Placing the chair next to a bed
For many families, the care chair lives in the bedroom, right beside the bed, because the bed-to-chair transfer happens several times a day. This placement deserves its own planning:
- Match the transfer side. Place the chair on the side the person naturally gets out of bed from, and on their stronger side if they have one.
- Align the heights mentally. A chair whose seat height can be adjusted makes the move between mattress and seat calmer and more dignified.
- Leave a caregiver corridor. There should be room for a helper to stand between or beside the bed and chair without climbing over anything.
- Keep the path to the door clear. Night-time trips to the bathroom should not require slaloming around furniture.
We have written a dedicated walkthrough on this exact scenario — see our guide to setting up the room and placing a care chair next to a bed for a step-by-step layout plan.
Sockets, cables and charging
An electric recliner needs power, and where the power comes from shapes where the chair can live.
- Choose a spot near a wall socket so the cable never crosses a walking path. A cable across the floor is a trip risk for exactly the people the chair is meant to protect.
- Avoid extension leads where possible. If one is unavoidable, fix it along the skirting board and keep connections off the floor.
- Leave the socket reachable. Someone will occasionally need to unplug the chair — for cleaning behind it, for travel, or during troubleshooting — so do not bury the socket behind the chair itself.
- Battery-equipped chairs relax the rules. A chair with a backup or onboard battery can operate away from the socket and be recharged at convenient times, which gives you more freedom in choosing its daytime position.
Flooring, carpets and thresholds
The surface under the chair matters more than most people expect.
- Hard floors are easiest: the chair sits stable and, if it has wheels, rolls smoothly.
- Thick carpets and loose rugs deserve caution. A loose rug under or in front of a lift chair can slide at the worst moment; either remove it or fix it firmly.
- Thresholds between rooms matter if you plan to move the chair around the house. Low, bevelled thresholds are manageable; tall ones may need a small ramp.
Light, warmth and the pleasant details
Once the safety questions are settled, spend a moment on comfort. The person in this chair may spend many hours a day in it, so choose the position as you would choose your own favourite armchair spot:
- Natural light and a view — a window view changes the mood of long afternoons.
- Away from draughts but not pressed against a radiator.
- Within reach of a side table for glasses, water, phone and the chair’s own remote control.
- Facing the life of the home — a chair angled towards the room, rather than a wall, keeps its occupant part of every conversation.
Quick reference: the space checklist
| Area to check | What to verify | Why it matters |
|---|---|---|
| Behind the chair | Clearance for the backrest to recline fully, measured from radiators or sills, not the wall | Prevents the backrest hitting obstacles and straining the mechanism |
| In front of the chair | Room for the extended footrest plus a standing and caregiver zone | Safe, unhurried sit-to-stand transfers |
| Beside the chair | At least one long side free for caregiver access or wheelchair transfers | Easier daily care from a comfortable working position |
| Delivery route | Every door, corridor, corner, stair and lift between street and room | The chair must reach the room before it can serve in it |
| Power | Socket within cable reach, no cables across walkways | Reliable operation without trip hazards |
Mistakes to avoid
- Measuring the chair upright only and discovering on day one that it cannot recline in its corner.

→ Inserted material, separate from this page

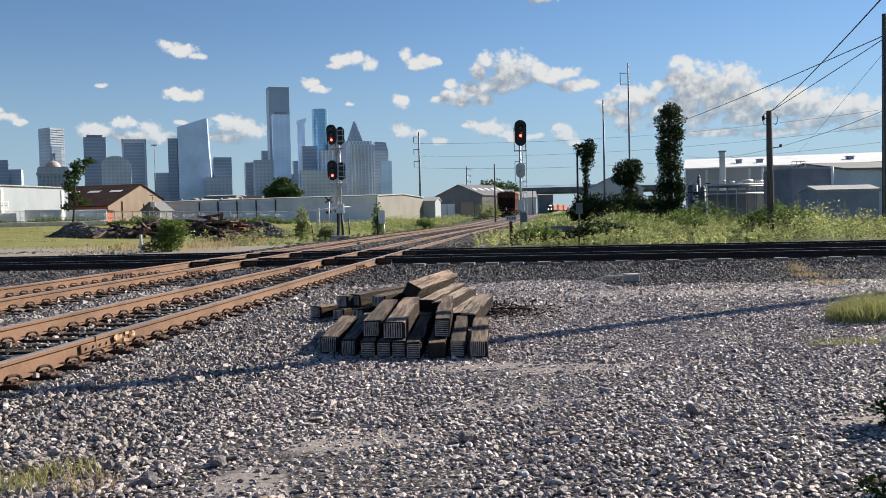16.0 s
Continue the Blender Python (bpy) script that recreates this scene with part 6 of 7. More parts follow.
# tall weeds right of the line
p = region(11000, 0, 48, 30, 68, g, lambda s, c, q: (s > 1.6) & (c > 34.4))
hn = lattice_noise(p[:, 0], p[:, 1], 0.45, 3)
s_ = p @ np.array(ACROSS[:2])
c_ = p @ np.array(CACROSS[:2])
hh = (0.35 + 1.15 * hn) * np.clip((s_ - 0.8) / 4.0, 0.35, 1) * np.clip(0.6 + (c_ - 34) / 16, 0.55, 1.15) * g.uniform(0.75, 1.15, len(p))
hh = hh * np.where((p[:, 0] > 11) & (p[:, 0] < 22) & (p[:, 1] > 50), 0.72, 1) * np.where((p[:, 0] > 20) & (p[:, 1] > 36), 0.46, 1) * np.where((p[:, 0] < 17) & (p[:, 1] < 50), 0.72, 1) * np.where((p[:, 1] > 58) & (p[:, 0] < 22), 0.5, 1)
pick = g.uniform(0, 1, len(p))
stuff("tall_weeds", [weed_plants(p[pick < 0.60], hh[pick < 0.60], g, 34, 0.085)], M_WEED, "dense tall green weeds beside the line")
stuff("yellow_weeds", [weed_plants(p[pick >= 0.60], hh[pick >= 0.60] * 1.06, g, 26, 0.072), stems(p[::2] + g.normal(0, 0.2, p[::2].shape), hh[::2] * 1.2, g)], M_WEED_YELLOW, "yellow-green flowering weeds, backlit")
top = p[pick > 0.72]
hz = hh[pick > 0.72]
q = np.concatenate([top, hz[:, None] * 1.22], 1)
stuff("seed_heads", [leaf_quads(q, 0.07, g, 0.8, 0.7)], M_SEED, "pale seed heads on the weeds")
# darker bushes standing in the weeds
for k, (x, y, w, h) in enumerate(((10.6, 38.2, 1.3, 0.9), (12.6, 41.0, 1.5, 1.2), (16.0, 44.0, 1.2, 1.2), (14.5, 50.0, 1.5, 1.6), (20.0, 51.5, 1.7, 1.7), (8.2, 40.0, 1.0, 0.7))):
    DARK_BUSHES.append((x, y, w, h, k))
# bright low weeds at the track's edge
p = region(850, 0, 14, 31, 52, g, lambda s, c, q: (s > -0.9) & (s < 2.6) & (c > 34.0))
stuff("low_weeds", [weed_plants(p, 0.25 + 0.35 * g.uniform(0, 1, len(p)), g, 22, 0.09)], M_WEED_YELLOW, "low bright yellow-green weeds at the ballast edge")
# rough growth beyond, right of the far curve
n_ = 3600
fy = g.uniform(62, 210, n_)
fx = east_line(fy) + 2.6 + 16 * g.uniform(0, 1, n_) ** 1.3
p = np.stack([fx, fy], 1)
stuff("far_weeds", [weed_plants(p, (0.3 + 0.5 * g.uniform(0, 1, n_)) * np.clip((fx - east_line(fy) - 1.5) / 5, 0.4, 1), g, 14, 0.22, rise(fy))], M_WEED, "green weeds along the far curve")
# weeds left of the line
p = region(5200, -16, 26, 36, 150, g, lambda s, c, q: (q[:, 0] < west_line(q[:, 1]) - 3.0) & (q[:, 0] > west_line(q[:, 1]) - 10 - 0.05 * q[:, 1]) & (c > 40))
p = p[~((p[:, 0] < -3.5) & (p[:, 1] < 74) & (g.uniform(0, 1, len(p)) < 0.75))]
hn = lattice_noise(p[:, 0], p[:, 1], 0.35, 13)
d_ = west_line(p[:, 1]) - 3.0 - p[:, 0]
hh = (0.25 + 0.85 * np.clip(hn * 1.4 - 0.3, 0, 1)) * np.clip(d_ / 2.5, 0.3, 1)
stuff("trackside_weeds", [weed_plants(p, hh, g, 30, 0.11, lift(p[:, 0], p[:, 1]))], M_WEED, "green weeds and saplings along the line")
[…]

- Forgetting the footrest — the space in front fills up fast when the leg rest extends towards a coffee table.
- Ignoring the delivery route and finding out that the bedroom door, not the room, is the real constraint.
- Placing the chair over a loose rug that can slide during a transfer.

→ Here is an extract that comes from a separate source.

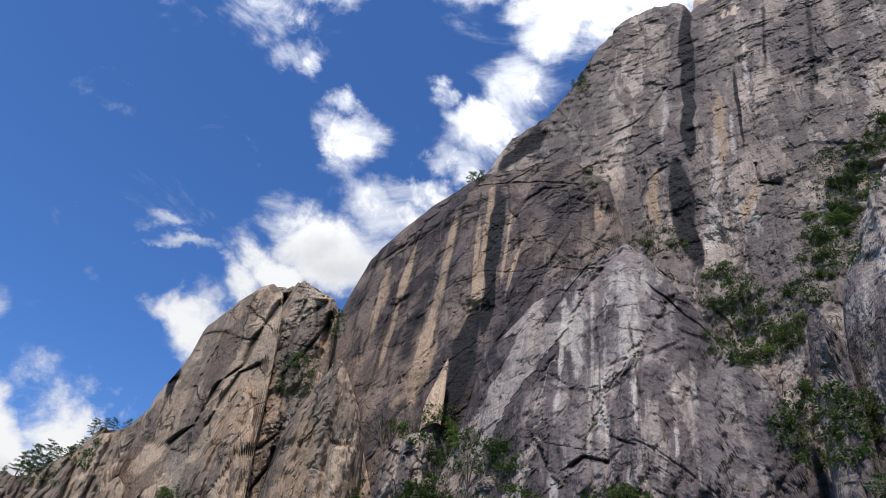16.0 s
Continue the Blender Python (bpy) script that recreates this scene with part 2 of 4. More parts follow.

- Running an extension lead across a doorway instead of repositioning the chair nearer a socket.
- Boxing the chair in on both sides, forcing every transfer and every bit of care to happen from the front.
- Choosing the spot for the room’s look rather than for the user’s comfort, view and daily routine.

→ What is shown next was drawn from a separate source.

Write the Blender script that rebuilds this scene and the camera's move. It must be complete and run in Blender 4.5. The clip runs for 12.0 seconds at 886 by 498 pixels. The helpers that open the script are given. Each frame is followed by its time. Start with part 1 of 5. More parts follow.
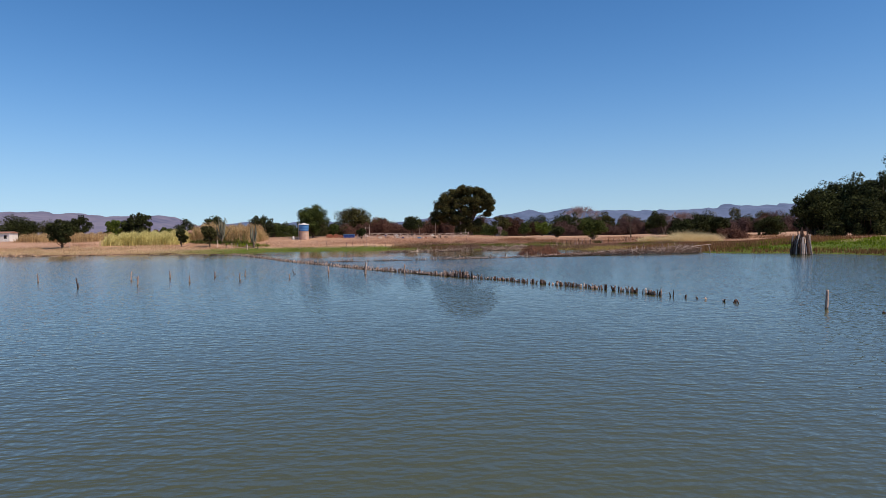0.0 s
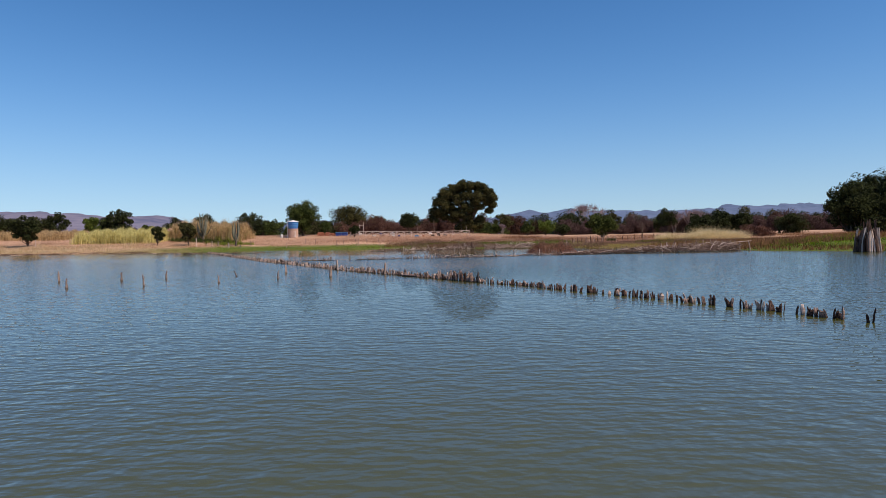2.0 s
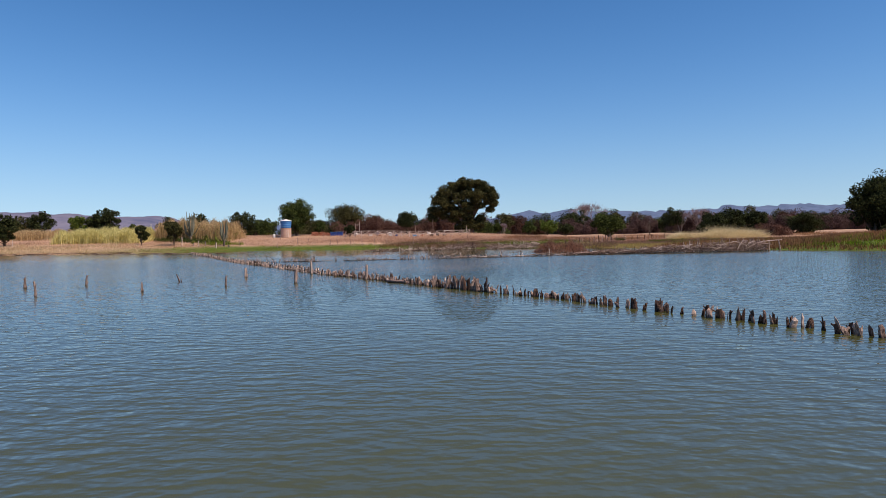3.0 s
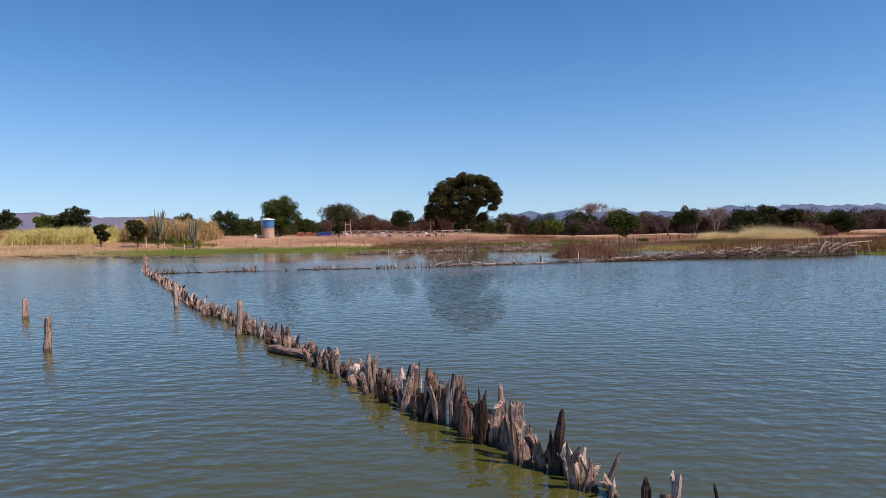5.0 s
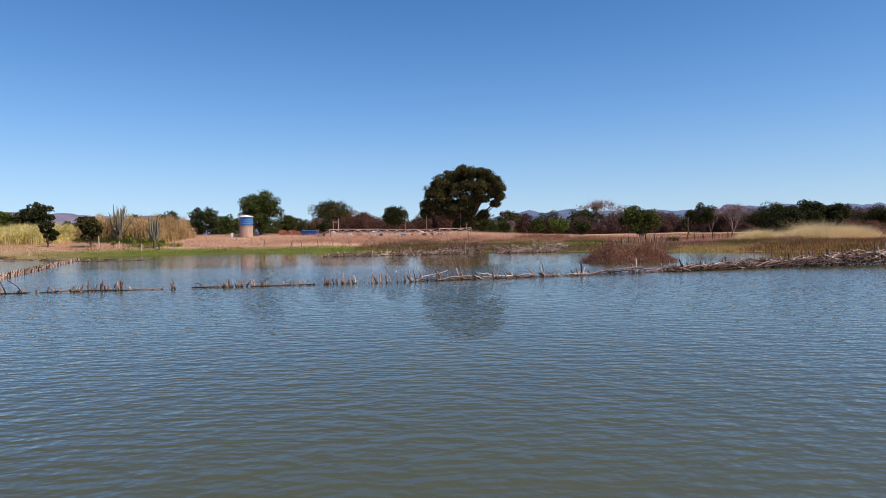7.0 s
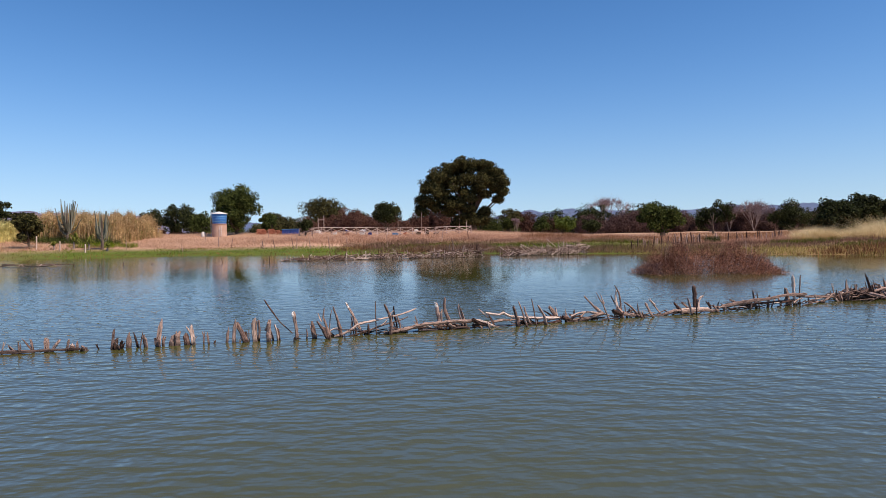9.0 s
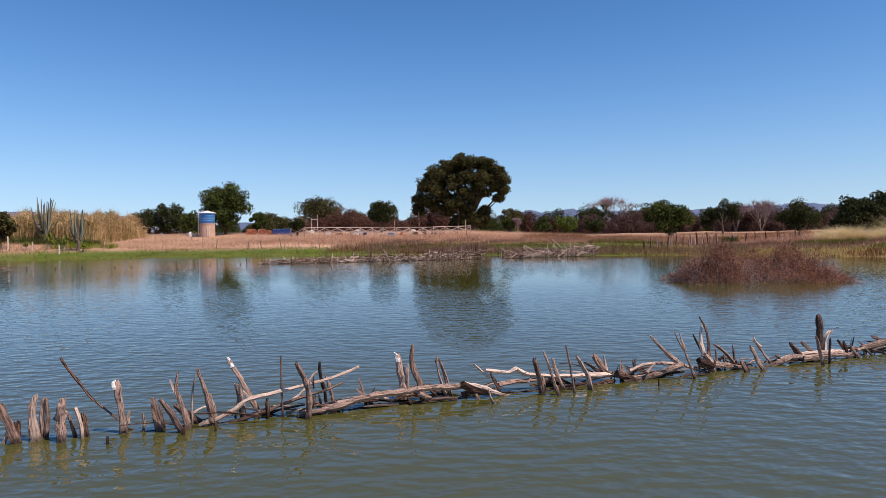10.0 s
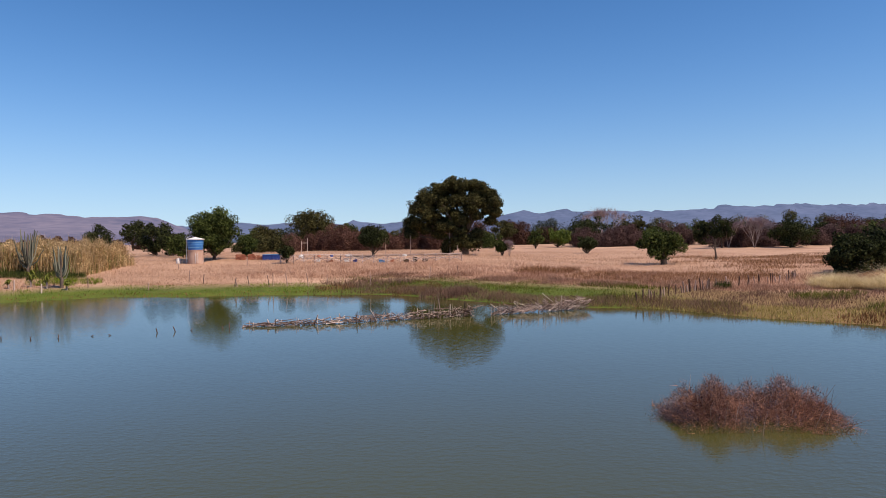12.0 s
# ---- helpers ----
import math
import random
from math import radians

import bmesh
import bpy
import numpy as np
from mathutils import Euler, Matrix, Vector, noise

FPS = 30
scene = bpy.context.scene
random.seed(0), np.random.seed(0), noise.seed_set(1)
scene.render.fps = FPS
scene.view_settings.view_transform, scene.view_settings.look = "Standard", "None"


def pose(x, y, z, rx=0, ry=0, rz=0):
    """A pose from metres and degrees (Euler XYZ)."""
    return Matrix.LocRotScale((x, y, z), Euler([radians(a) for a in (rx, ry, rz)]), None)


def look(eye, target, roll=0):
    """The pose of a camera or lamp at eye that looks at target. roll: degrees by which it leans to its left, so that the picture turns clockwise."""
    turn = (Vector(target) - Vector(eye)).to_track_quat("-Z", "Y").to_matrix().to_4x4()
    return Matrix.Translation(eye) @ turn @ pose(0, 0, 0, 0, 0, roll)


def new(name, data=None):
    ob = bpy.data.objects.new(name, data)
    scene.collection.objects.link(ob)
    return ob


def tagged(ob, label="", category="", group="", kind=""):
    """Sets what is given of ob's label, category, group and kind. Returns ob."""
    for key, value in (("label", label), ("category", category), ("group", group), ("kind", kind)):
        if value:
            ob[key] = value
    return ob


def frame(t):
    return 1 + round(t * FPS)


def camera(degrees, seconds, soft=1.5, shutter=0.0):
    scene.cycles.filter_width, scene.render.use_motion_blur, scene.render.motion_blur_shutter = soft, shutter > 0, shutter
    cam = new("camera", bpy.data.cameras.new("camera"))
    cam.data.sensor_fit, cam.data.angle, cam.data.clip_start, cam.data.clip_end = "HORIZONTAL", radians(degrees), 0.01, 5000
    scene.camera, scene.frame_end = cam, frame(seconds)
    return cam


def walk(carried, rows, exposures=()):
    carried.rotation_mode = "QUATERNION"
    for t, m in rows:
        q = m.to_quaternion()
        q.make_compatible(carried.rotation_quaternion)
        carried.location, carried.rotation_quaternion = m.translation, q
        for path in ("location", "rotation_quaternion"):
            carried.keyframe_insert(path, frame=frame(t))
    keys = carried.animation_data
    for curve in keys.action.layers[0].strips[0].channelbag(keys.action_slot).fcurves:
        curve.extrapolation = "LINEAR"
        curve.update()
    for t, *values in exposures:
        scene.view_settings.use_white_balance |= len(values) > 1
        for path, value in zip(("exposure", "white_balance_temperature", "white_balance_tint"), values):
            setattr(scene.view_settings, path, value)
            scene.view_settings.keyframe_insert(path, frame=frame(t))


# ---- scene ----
cam = camera(70.0, 12.0, 0.75)
LEAN = -0.85
PATH = [
    (0, (0.893, 3.844, 2.463), (0.882, 5.844, 2.432)),
    (0.5, (0.928, 6.7, 2.563), (0.917, 8.7, 2.532)),
    (1, (0.983, 9.697, 2.385), (0.973, 11.697, 2.355)),
    (1.5, (1.034, 12.836, 1.9), (1.024, 14.836, 1.87)),
    (2, (1.122, 16.161, 1.868), (1.111, 18.161, 1.838)),
    (2.5, (1.132, 19.751, 1.92), (1.122, 21.751, 1.891)),
    (3, (1.203, 23.373, 1.661), (1.193, 25.373, 1.633)),
    (5, (1.647, 38.724, 1.714), (1.636, 40.724, 1.688)),
    (5.5, (1.738, 42.527, 1.708), (1.728, 44.527, 1.682)),
    (6, (1.83, 46.308, 1.766), (1.82, 48.308, 1.738)),
    (6.5, (1.93, 50.127, 1.743), (1.921, 52.127, 1.715)),
    (7, (2.025, 53.973, 1.71), (2.016, 55.973, 1.682)),
    (9, (2.681, 68.845, 1.718), (2.671, 70.845, 1.689)),
    (9.5, (2.815, 71.997, 1.726), (2.806, 73.997, 1.699)),
    (10, (3.019, 74.188, 1.731), (3.009, 76.188, 1.703)),
    (10.5, (3.224, 75.253, 2.415), (3.219, 77.253, 2.385)),
    (11, (3.331, 75.54, 3.744), (3.339, 77.54, 3.715)),
    (11.5, (3.463, 75.602, 5.233), (3.473, 77.602, 5.205)),
    (12, (3.571, 75.392, 6.703), (3.58, 77.392, 6.673)),
]
walk(cam, [(t, look(eye, target, LEAN)) for t, eye, target in PATH], [(0, -0.11, 6980, 14), (3, -0.09, 6980, 15), (5, 0.0, 7020, 17), (9.5, 0.04, 7080, 18), (10.5, 0.04, 7080, 18), (12, -0.02, 7080, 18)])

# ---- daylight: clear sky, high sun from the right ----
SUN_EL, SUN_AZ = radians(56), radians(120)  # azimuth from +y towards +x
world = bpy.data.worlds.new("sky")
scene.world = world
world.use_nodes = True
wn = world.node_tree
sky = wn.nodes.new("ShaderNodeTexSky")
sky.sky_type, sky.sun_disc = "NISHITA", False
sky.sun_elevation, sky.sun_rotation = SUN_EL, SUN_AZ
sky.altitude, sky.air_density, sky.dust_density, sky.ozone_density = 2000, 1.0, 1.2, 6.0
# dry upland air: the pale band at the horizon is thin, the blue deepens slowly
ray, split, lift, join = wn.nodes.new("ShaderNodeTexCoord"), wn.nodes.new("ShaderNodeSeparateXYZ"), wn.nodes.new("ShaderNodeMath"), wn.nodes.new("ShaderNodeCombineXYZ")
steep = wn.nodes.new("ShaderNodeMath")
steep.operation, steep.inputs[1].default_value, steep.inputs[2].default_value = "MULTIPLY_ADD", 1.5, 0.34
lift.operation, lift.inputs[2].default_value = "MULTIPLY_ADD", 0.036
wn.links.new(ray.outputs["Generated"], split.inputs[0])
wn.links.new(split.outputs["X"], join.inputs["X"])
wn.links.new(split.outputs["Y"], join.inputs["Y"])
wn.links.new(split.outputs["Z"], lift.inputs[0])
wn.links.new(split.outputs["Z"], steep.inputs[0])
wn.links.new(steep.outputs[0], lift.inputs[1])
wn.links.new(lift.outputs[0], join.inputs["Z"])
wn.links.new(join.outputs[0], sky.inputs["Vector"])
tone = wn.nodes.new("ShaderNodeHueSaturation")
tone.inputs["Saturation"].default_value = 1.34
tone.inputs["Hue"].default_value = 0.503
haze = wn.nodes.new("ShaderNodeGamma")  # thin dry haze evens out the sky
haze.inputs["Gamma"].default_value = 0.8
wn.links.new(sky.outputs[0], haze.inputs["Color"])
wn.links.new(haze.outputs[0], tone.inputs["Color"])
wn.links.new(tone.outputs[0], wn.nodes["Background"].inputs[0])
wn.nodes["Background"].inputs[1].default_value = 0.198
sun = new("sun", bpy.data.lights.new("sun", "SUN"))
sun.data.energy, sun.data.angle, sun.data.color = 5.0, radians(0.5), (1.0, 0.885, 0.76)
to_sun = Vector((math.sin(SUN_AZ) * math.cos(SUN_EL), math.cos(SUN_AZ) * math.cos(SUN_EL), math.sin(SUN_EL)))
sun.matrix_world = look(Vector((0, 80, 60)), Vector((0, 80, 60)) - to_sun)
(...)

When to ask for a consultation
If you have read this far and still feel unsure — perhaps the room is small, the doorways are old and narrow, or the bed-and-chair layout will not resolve itself on paper — that is precisely the moment to ask someone who does this every week. Sollevita offers a free fit check: you share the measurements of your room, doors and the person who will use the chair, and the team confirms whether the chair fits your space and your routine before anything is ordered. It costs nothing and removes the guesswork, which is exactly what you want when the goal is a calm, well-prepared home.
Conclusion
Space planning for an electric recliner is really just a short conversation between a tape measure and common sense. Plan around the reclined footprint, respect the wall clearance, walk the delivery route, keep a socket close and leave working room where hands and walking aids will need it. Do that, and the chair’s arrival becomes what it should be: not a logistical scramble, but the day the most comfortable seat in the house takes its place.
FAQ
Common questions
How far from the wall should an electric recliner be placed?
It depends on the mechanism. Traditional recliners tilt their backrest towards the wall and need noticeable clearance behind them, while some designs slide forward as they recline and can sit much closer. Ask the seller how much free space your specific model needs when fully reclined, and measure from the most protruding obstacle — a radiator or windowsill — rather than from the wall itself.
Will an electric recliner fit through a normal internal door?
Often yes, but never assume it. Measure the clear opening of every door on the delivery route with the door fully open, and ask the supplier for the chair's transport dimensions. Many care chairs are delivered partly disassembled or have removable armrests, which makes them significantly narrower for tight doorways.
Can I put an electric recliner in a small bedroom next to the bed?
Yes, and it is one of the most useful placements, because bed-to-chair transfers happen several times a day. Place the chair on the side the person naturally gets out of bed from, keep a corridor free for a caregiver, and make sure the reclined chair and extended footrest do not block the path to the door.
Does an electric recliner always need to be next to a power socket?
The chair needs power, and the safest setup is a nearby wall socket with the cable routed away from walking paths. Chairs with a battery backup or onboard battery can operate away from the socket for periods and be recharged at convenient times, which gives you more flexibility in positioning.
Is carpet a problem for a lift chair or electric recliner?
Fitted carpet is usually fine, though very thick pile can make a wheeled chair harder to move. The real caution is loose rugs: a rug that slides under or in front of the chair during a sit-to-stand transfer is a genuine trip risk, so either remove it or fix it firmly to the floor.